The apocalypse that shaped all of this is kind of unique too. The Call is part of it, but it stacked with a nuclear exchange, a man made ice age and orbital battle stations that target electronics with EMP cannons, making the use of electronics a moot point.

I know this is not the hardest of science fiction (with the unexplained Call), but my suspension of disbelief got tweaked with the rather lush Australia, especially given the continent’s fragile ecology. Same for the orbital battle stations that lasted 2000 plus years in the face of orbits cluttered with debris, hard radiation, temperature extremes and the need to shift orbit periodically with fuel. I’ll forgive these though for the interesting story well told.

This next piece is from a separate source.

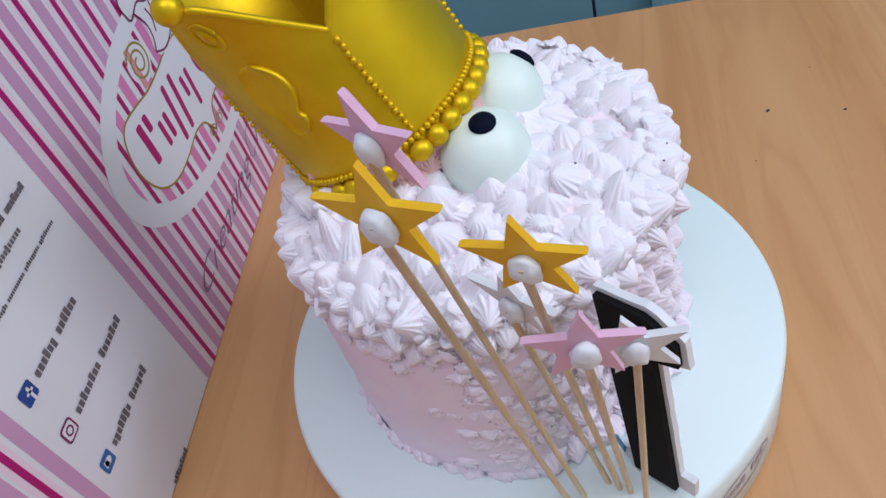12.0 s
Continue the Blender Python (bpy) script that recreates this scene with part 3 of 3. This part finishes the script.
# rows of small stars round the front of the side
A0, A1 = radians(-168), radians(-8)
row_z = [0.0125 + 0.0124 * k for k in range(8)]
for k, z in enumerate(row_z):
    n = int((A1 - A0) * BODY_R / 0.0138)
    for i in range(n + 1):
        a = A0 + (A1 - A0) * (i + 0.5 * (k % 2)) / n + rng.uniform(-0.025, 0.025)
        zz = z + rng.uniform(-0.0012, 0.0012)
        if in_mouth(a, zz, 0.0095):
            continue
        if rng.random() < 0.12:
            zz += rng.uniform(-0.004, 0.004)
        r = body_r(a) - 0.001
        edge = max(0, (math.degrees(a) + 39) / 22, (-152 - math.degrees(a)) / 16)
        if rng.random() < 0.80 * edge + 0.02:
            continue
        d = Vector((math.cos(a), math.sin(a), rng.uniform(-0.25, 0.30)))
        kiss("cream_star", star_meshes, Vector((r * math.cos(a), r * math.sin(a), zz)), d, rng.uniform(0.0066, 0.0082) * (1 - 0.15 * min(1, edge)), rng.uniform(0, 6.28), rng.uniform(0.75, 1.25), rng.uniform(0.75, 1.25))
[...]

And its an epic story as well. It has loves lost and found, betrayal, redemption, political maneuvering, wars won and lost, scientific rediscovery. Combine it with the interesting characters and their growth and its a winner for me.

Souls in The Great Machine has interesting ideas also. Sean McMullen gives the idea of the galley train – a pedal powered train, wind driven trains, the Calculor – an intellectual ‘galley’ where the skills of thousands are combined for mathematical tasks. The changes to the Calculor good as well, moving from a prison factory to a social institution in its own right. Then there are the religious responses to the call as well.

Did I like it? Four-and-a-half stars worth. Its an interesting post-apocalyptic fantasy well told.

Likes: Characters; Setting; Scope and ambition of the story; Female characters that passed the Bechdel test; Ideas.

Dislikes: Unlikely future Australia and functioning future battle stations.

Suggested for: Fans of Saberhagen’s Empire of the East, S.M. Stirling’s Dies the Fire.